Struggles that she had in order to be an Indigenous writer.
Holism (what the author wants us to feel)
- Refers to the interrelatedness between the intellectual, spiritual, emotional, and physical realms of a human.
- mutually influenced by one’s family, community, band, and nation.
- stories have the power to make our hearts, minds, bodies, and spirits work together.
- How does this story educate the heart, mind, body and spirit?
- How do the characters come to new emotional, physical, spiritual and intellectual understandings in the story?
- What can we learn from their personal growth?
ex. the writer hopes Indigenous people feel loved when they read her stories.
Interrelatedness (the relationship between characters in the story.)
- Relates with what is outside the text.
- the story and the world outside of it can interrelate to inform and influence one another.
- How does the story relate with ideas in the world, yourself, and the storyteller.
- What is the story telling us about the interrelationships between individuals, families, communities and/or ancestors?
- What is the story telling us about the interrelationship between people, the spirit world, animals and the natural world?
- How is the story teaching us to be a “good relations”?
ex. Publishers felt Indigenous girls were unworthy of book covers or book deals.

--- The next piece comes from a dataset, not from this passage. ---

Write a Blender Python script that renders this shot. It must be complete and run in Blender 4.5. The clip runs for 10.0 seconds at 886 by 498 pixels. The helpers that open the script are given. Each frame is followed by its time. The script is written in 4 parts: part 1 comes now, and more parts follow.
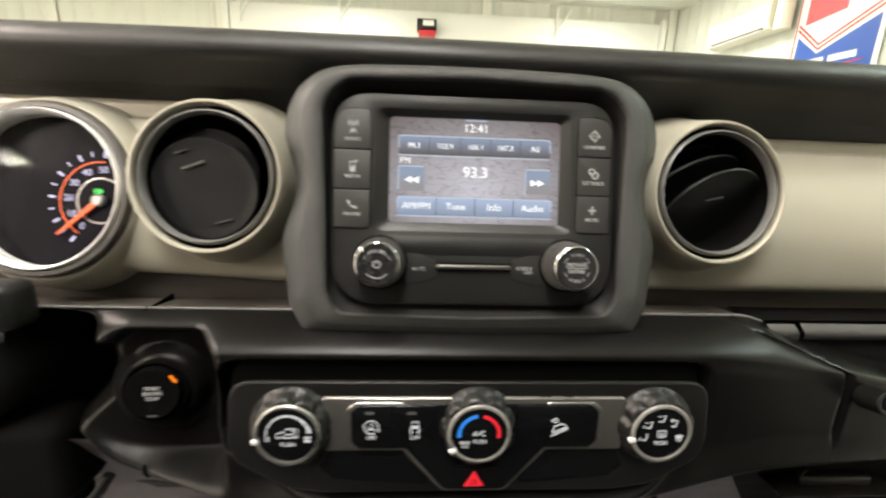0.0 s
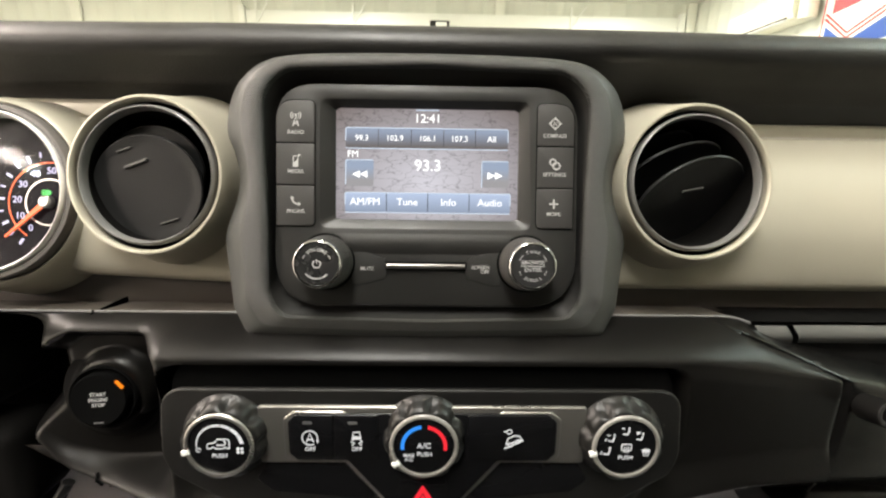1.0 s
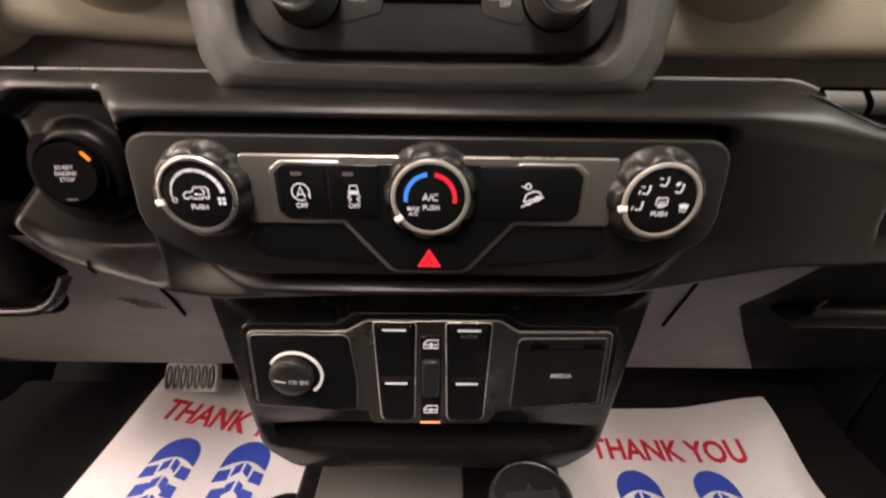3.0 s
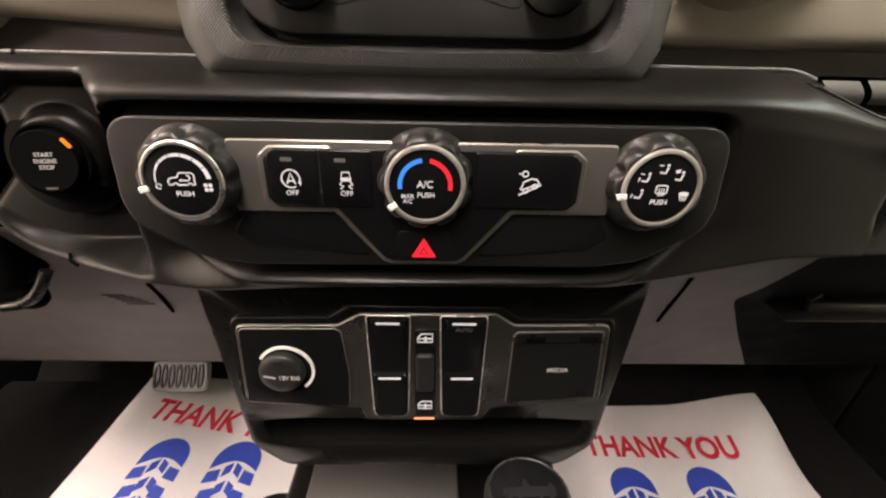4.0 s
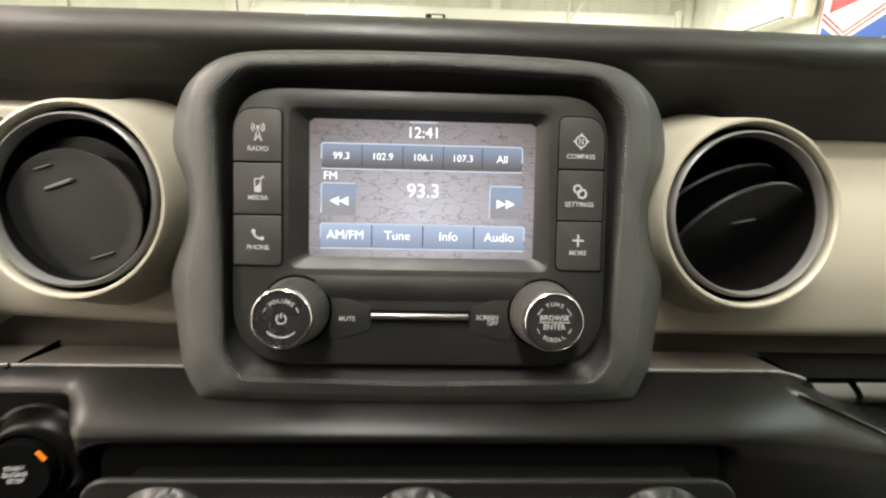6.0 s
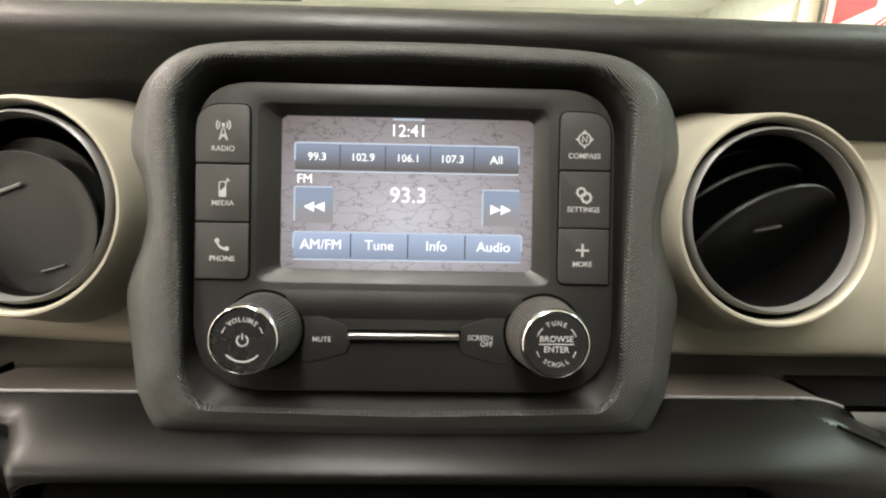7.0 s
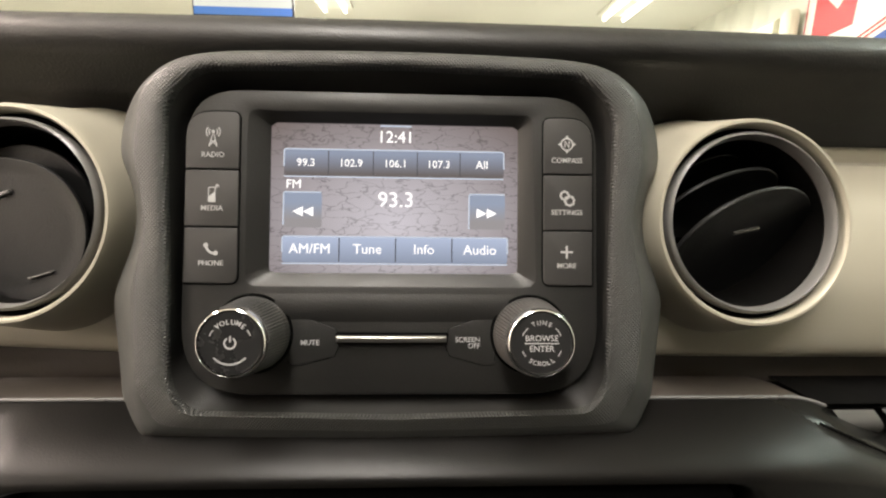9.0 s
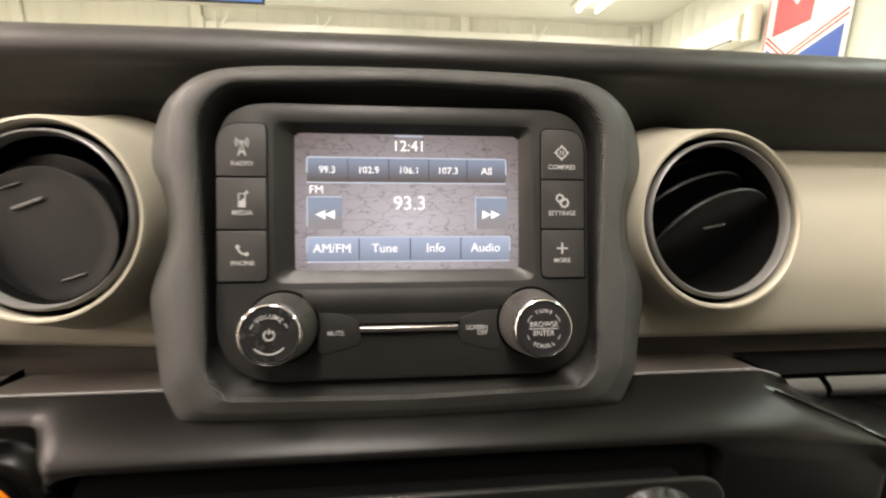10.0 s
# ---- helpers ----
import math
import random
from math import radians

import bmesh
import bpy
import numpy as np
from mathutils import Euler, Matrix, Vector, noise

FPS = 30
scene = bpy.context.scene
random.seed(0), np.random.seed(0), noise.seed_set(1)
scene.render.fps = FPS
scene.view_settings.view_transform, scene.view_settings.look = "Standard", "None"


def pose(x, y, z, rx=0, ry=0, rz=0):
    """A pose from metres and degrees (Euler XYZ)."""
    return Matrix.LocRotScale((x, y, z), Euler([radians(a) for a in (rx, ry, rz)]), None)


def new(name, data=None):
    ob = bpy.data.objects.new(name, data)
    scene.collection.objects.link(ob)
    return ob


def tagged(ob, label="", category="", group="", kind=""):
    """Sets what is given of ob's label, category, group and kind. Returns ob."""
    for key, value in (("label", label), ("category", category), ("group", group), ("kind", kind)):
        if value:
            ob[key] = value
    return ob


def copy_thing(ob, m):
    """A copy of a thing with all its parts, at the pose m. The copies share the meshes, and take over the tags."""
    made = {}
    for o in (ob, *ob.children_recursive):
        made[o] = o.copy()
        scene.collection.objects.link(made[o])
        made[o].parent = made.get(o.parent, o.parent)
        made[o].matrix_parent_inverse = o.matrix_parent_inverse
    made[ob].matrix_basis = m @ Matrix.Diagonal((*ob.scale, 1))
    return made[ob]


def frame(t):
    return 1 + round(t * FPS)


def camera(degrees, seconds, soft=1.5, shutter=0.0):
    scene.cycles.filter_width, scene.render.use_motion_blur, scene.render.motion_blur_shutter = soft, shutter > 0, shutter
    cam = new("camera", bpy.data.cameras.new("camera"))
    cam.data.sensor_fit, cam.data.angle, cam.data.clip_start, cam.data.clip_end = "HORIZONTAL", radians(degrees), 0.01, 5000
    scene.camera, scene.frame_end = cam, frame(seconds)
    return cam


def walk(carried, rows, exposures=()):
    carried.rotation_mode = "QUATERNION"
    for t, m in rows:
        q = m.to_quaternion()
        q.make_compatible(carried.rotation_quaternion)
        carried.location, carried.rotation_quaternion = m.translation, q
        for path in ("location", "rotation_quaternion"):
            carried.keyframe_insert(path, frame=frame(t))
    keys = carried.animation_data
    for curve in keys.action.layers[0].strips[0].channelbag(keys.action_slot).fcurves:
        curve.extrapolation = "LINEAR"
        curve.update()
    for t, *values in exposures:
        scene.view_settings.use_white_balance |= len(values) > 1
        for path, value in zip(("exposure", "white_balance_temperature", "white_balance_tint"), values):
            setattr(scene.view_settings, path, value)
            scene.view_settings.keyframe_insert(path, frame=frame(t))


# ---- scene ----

ex. the discrimination of Indigenous people.
Synergy (own experiences, or actual experiences going on in the world right now.)

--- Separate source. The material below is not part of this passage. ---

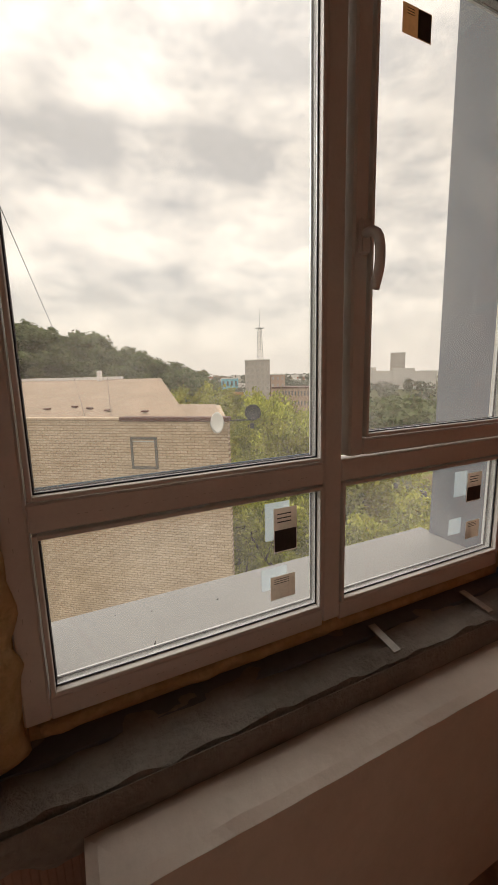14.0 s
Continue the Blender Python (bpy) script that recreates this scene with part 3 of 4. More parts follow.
def glazed(y0, y1, z0, z1, parent, x=-2.915):
    """A pane with its beads, dark seal and bright spacer."""
    pane = part("pane", box(x - 0.018, x - 0.012, y0 - 0.008, y1 + 0.008, z0 - 0.008, z1 + 0.008), GLASS, parent, "clear dusty glass")
    pane.visible_shadow = False
    for nm, mt, w, xa, xb in (("bead", PVC, 0.009, x - 0.0105, x + 0.008), ("seal", SEAL, 0.003, x - 0.0115, x - 0.009), ("spacer", ALU, 0.006, x - 0.031, x - 0.0185), ("spacer", ALU, 0.007, x - 0.046, x - 0.035), ("seal", SEAL, 0.003, x - 0.035, x - 0.031)):
        k = 0.0 if nm != "seal" else 0.009
        bm = bmesh.new()
        for aa, ab, ba, bb in ((y0 + k, y0 + k + w, z0 + k, z1 - k), (y1 - k - w, y1 - k, z0 + k, z1 - k), (y0 + k + w, y1 - k - w, z0 + k, z0 + k + w), (y0 + k + w, y1 - k - w, z1 - k - w, z1 - k)):
            box(xa, xb, aa, ab, ba, bb, 0.0015 if nm == "bead" else 0, bm)
        part(nm, bm, mt, parent)
    if y0 < 0.2 and z0 > 1.2 and z0 < 1.5:
        dots = bmesh.new()
        for sx, w in ((x - 0.0215, 0.006), (x - 0.028, 0.006), (x - 0.038, 0.007), (x - 0.043, 0.007)):
            for k in range(int((y1 - y0 - 0.04) / 0.007)):
                yy = y0 + 0.02 + 0.007 * k
                box(sx - 0.0004, sx + 0.0004, yy - 0.0005, yy + 0.0005, z0 + w + 0.0001, z0 + w + 0.0003, 0, dots)
        part("spacer_holes", dots, SEAL, parent, "rows of tiny holes in the spacer")
        part("film_edge", box(x - 0.0515, x - 0.0465, y0 + 0.002, y1 - 0.002, z0 - 0.002, z0 + 0.012), FILMBLUE, parent, "edge of blue protective film")
    return pane


for gi, (a, b) in enumerate(GY):
    for gj, (z0, z1) in enumerate(GZ):
        if (gi, gj) != (1, 1):
            glazed(a, b, z0, z1, window)
# opening sash of the wider right bay
sash = part("sash", box(FX0 + 0.01, FX1 + 0.018, 0.824, 0.868, 1.320, 2.499, 0.005), PVC, window, "white opening sash")
bm = box(FX0 + 0.01, FX1 + 0.018, 1.446, 1.472, 1.320, 2.499, 0.004)
box(FX0 + 0.01, FX1 + 0.018, 0.868, 1.446, 1.320, 1.362, 0.004, bm)
box(FX0 + 0.01, FX1 + 0.018, 0.868, 1.446, 2.461, 2.499, 0.004, bm)
part("sash_rail", bm, PVC, sash)
glazed(0.872, 1.443, 1.366, 2.457, sash, x=-2.897)
HY = 0.850
handle = part("handle", tube([(FX1 + 0.018, HY, 1.838), (FX1 + 0.042, HY, 1.842), (FX1 + 0.060, HY + 0.004, 1.832), (FX1 + 0.068, HY + 0.006, 1.805), (FX1 + 0.068, HY + 0.006, 1.76), (FX1 + 0.054, HY + 0.006, 1.715)], 0.0115, 14, step=0.008), PVC, sash, "white curved lever handle", True)
part("rosette", box(FX1 + 0.017, FX1 + 0.031, HY - 0.016, HY + 0.016, 1.795, 1.875, 0.006, segments=3), PVC, handle)
# facade ledge
ledge = structure("window_ledge", box(-3.33, -2.96, -0.04, 1.6, 0.80, 0.832, 0.008), LEDGE, "white coated metal ledge outside the window", "sill")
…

- Interaction between storyteller, listener, and story.
- How does the story and its telling interact with you?
- How do our experiences and backgrounds shape how we understand the story?
- How can the story help us to understand our experiences better?
- How does this story connect with our own experiences.
- How can the story help us understand our experiences better?
- How do our experiences and background knowledge shape our understanding?
- What “ah ha” moments did you have as a result of this story?
ex. There can be a discrimination of Asian people. -> white people treating Asian people differently.
Resistance
Is the refusal to accept or agree with something, attempting to prevent something in ways big or small.
Civil Disobedience
Individuals intentionally break laws or rules to protest injustice.
Cultural Resistance
Deliberate and creative ways in which individuals or groups challenge dominant norms, ideologies, and power structure through cultural expressions.
(showing refusal by creative ways. (ex. symbols))
Quiet Resistance
Not loud, often unobtrusive act of defiance against oppressive systems or norms. Unlike overt protests or confrontations, quiet resistance operates careful, challenging the status quo (the current situations) through small, persistent actions.
(working behind)
ex. not actually using voice. posting things online.
Empathy
The ability to emotionally understand what other people feel and to see things from their point of view.
Cognitive Empathy
Involves understanding another person’s mental state.
Ex. accurately reading someone’s body language and tone of voice.
Emotional Empathy
The ability to feel what someone else is feeling. When you see another person suffering, you can instantly envision yourself going through the same experience and feel what they are going through.
Compassionate Empathy
This type of empathy leads to actions. It involves feeling concerned for another person’s well-being and often motivates you to help or support them.